On peut supposer que le chantier était en partie remblayé par des déblais qui reposaient sur des piliers de roche et des boisages. Compte tenu du pendage du filon, le fond des travaux de la colonne orientale nécessitait un trajet souterrain d'environ 60 m de longueur minimum. La circulation verticale pouvait se pratiquer à l'aide de poutres encochées (kletterbaum).
Cette activité saisonnière (1 à 2 m de neige en hiver), étalée sur plusieurs siècles sans doute, a été confrontée au problème de l'exhaure ; en effet les infiltrations d'eau sont très abondantes, surtout pendant la belle saison. A chaque campagne les mineurs auraient été dans l'obligation de vider un volume considérable d'eau accumulée puis d'entretenir un assèchement des chantiers profonds. Il serait plus commode d'envisager une exhaure par gravité, au moins partielle, mais l'exploration de la partie sud des travaux anciens n'a pas permis de déceler la présence d'un ouvrage de drainage.

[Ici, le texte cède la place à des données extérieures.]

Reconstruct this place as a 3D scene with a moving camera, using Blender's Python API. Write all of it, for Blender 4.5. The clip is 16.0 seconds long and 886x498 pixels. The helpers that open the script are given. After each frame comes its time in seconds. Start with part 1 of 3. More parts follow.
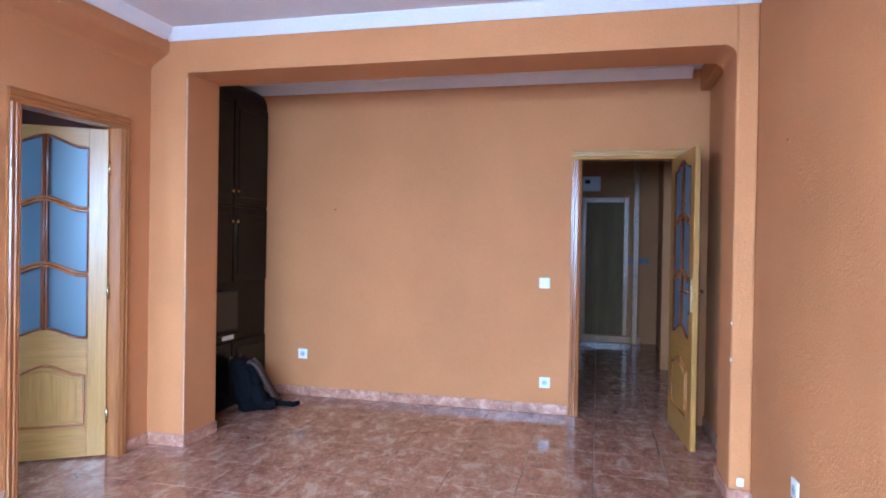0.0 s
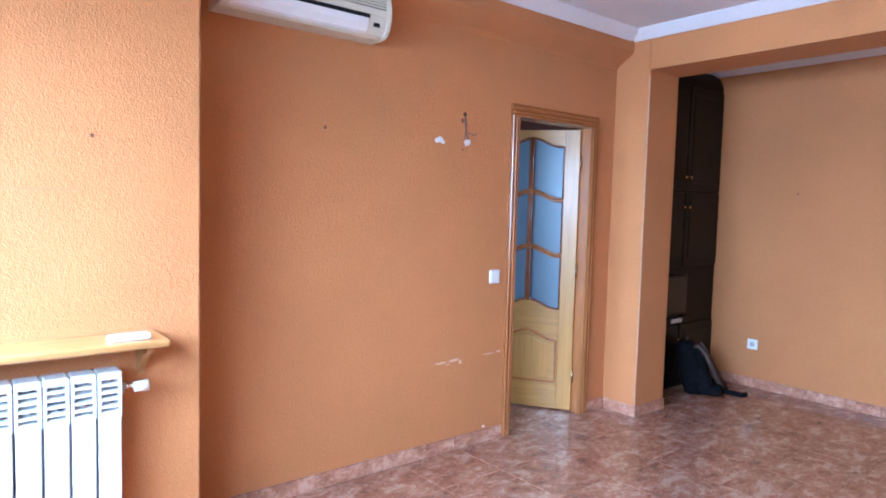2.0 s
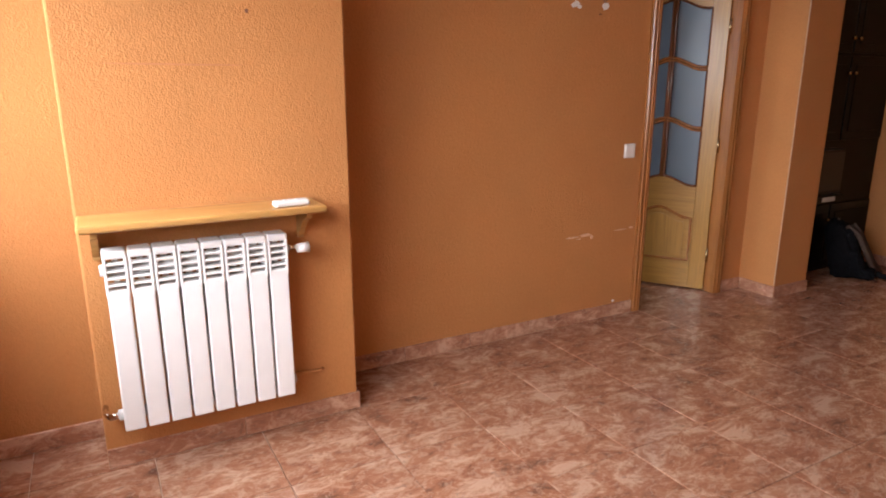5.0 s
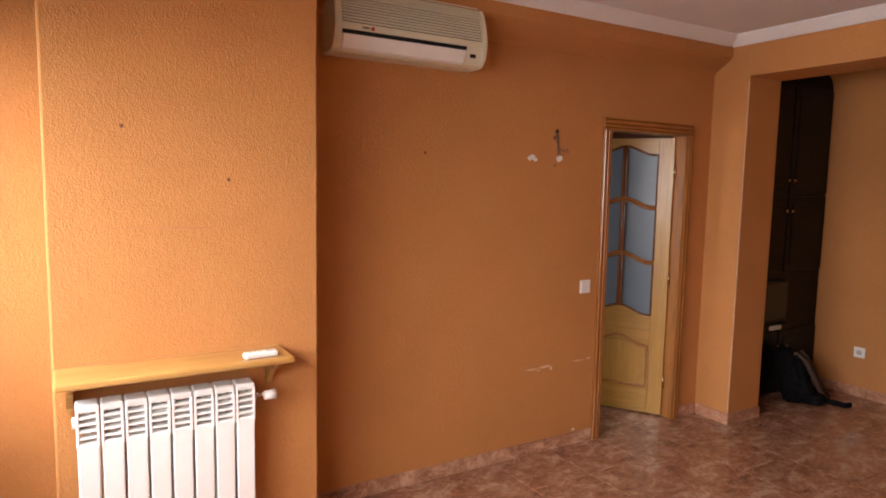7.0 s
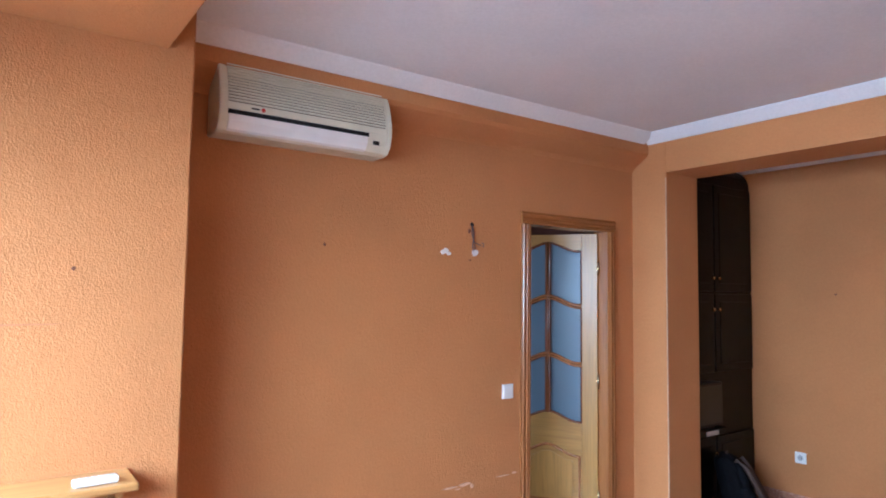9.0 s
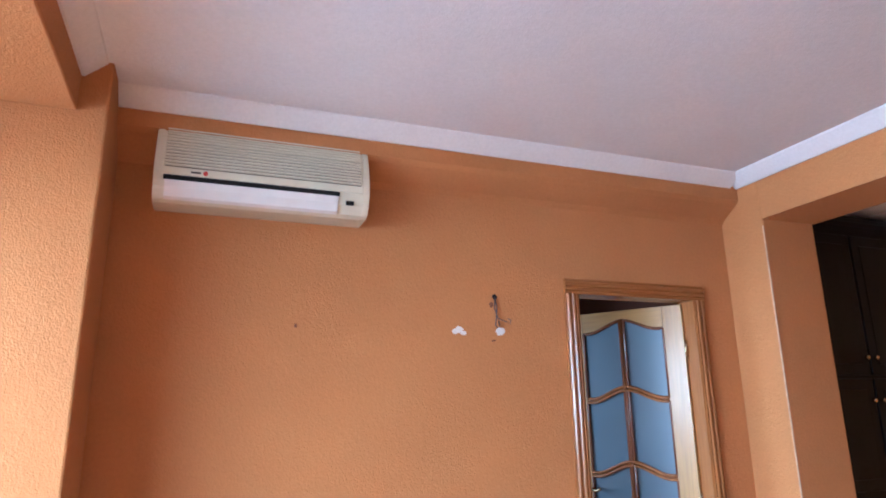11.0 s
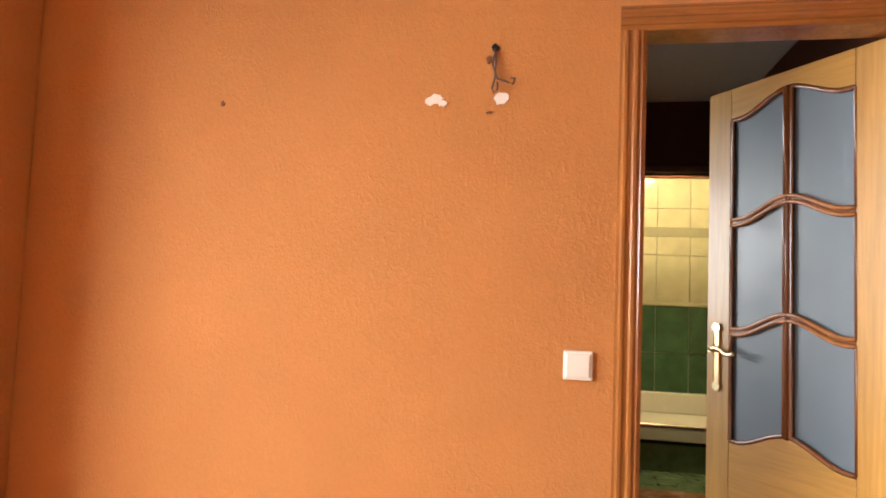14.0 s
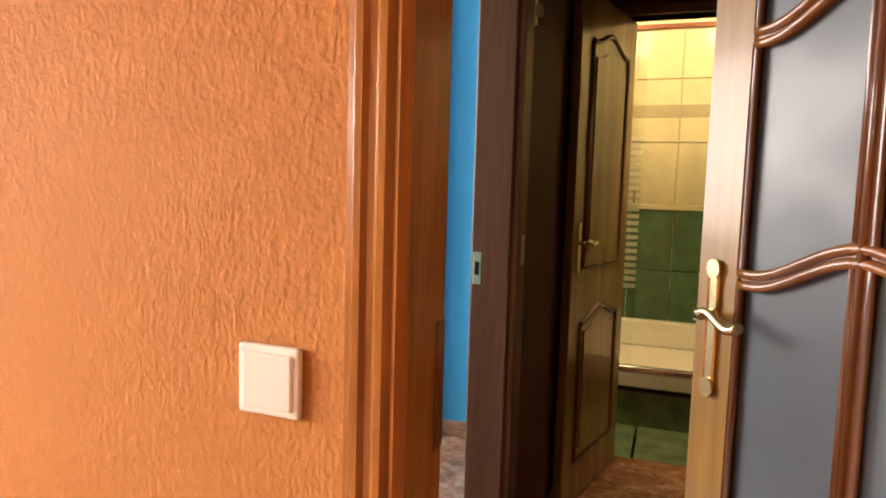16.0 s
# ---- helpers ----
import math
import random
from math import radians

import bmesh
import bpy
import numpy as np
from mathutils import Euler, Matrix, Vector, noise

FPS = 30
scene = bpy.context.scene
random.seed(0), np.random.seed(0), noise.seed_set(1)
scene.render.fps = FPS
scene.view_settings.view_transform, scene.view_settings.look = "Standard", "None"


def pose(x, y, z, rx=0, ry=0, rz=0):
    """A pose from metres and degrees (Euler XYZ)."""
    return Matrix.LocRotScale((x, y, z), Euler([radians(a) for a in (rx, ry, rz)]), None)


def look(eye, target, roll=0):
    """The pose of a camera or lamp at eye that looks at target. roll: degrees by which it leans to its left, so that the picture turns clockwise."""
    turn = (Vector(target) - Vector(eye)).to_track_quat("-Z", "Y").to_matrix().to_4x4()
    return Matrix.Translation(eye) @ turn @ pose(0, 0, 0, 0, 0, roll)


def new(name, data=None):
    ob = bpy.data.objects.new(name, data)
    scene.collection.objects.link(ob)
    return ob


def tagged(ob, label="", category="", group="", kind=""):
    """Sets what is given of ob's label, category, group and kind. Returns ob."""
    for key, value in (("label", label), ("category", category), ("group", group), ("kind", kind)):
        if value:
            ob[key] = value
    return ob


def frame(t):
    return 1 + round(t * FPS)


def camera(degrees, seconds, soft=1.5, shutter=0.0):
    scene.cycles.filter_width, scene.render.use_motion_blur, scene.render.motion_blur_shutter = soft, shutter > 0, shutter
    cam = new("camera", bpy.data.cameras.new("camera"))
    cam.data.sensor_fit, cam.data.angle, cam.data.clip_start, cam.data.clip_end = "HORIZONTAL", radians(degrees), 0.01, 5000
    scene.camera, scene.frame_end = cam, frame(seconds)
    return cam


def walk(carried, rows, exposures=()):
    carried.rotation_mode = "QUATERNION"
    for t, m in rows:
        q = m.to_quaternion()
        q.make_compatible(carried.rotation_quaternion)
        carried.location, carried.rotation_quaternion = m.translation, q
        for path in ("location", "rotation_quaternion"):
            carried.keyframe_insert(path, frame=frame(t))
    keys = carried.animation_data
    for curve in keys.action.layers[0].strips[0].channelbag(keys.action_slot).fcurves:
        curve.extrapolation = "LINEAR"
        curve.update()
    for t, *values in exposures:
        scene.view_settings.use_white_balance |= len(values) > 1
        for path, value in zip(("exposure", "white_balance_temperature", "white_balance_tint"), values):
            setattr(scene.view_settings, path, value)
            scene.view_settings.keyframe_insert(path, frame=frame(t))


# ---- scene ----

Il nous faut donc reconnaitre que les anciens ont réussi le tour de force d'assécher sur plus de 30 m de dénivellation une vaste exploitation à ciel ouvert soumise à une météorologie rude. Ce problème fut sans doute en partie résolu par des travaux de surface qui devaient drainer les écoulements superficiels en amont de l'exploitation.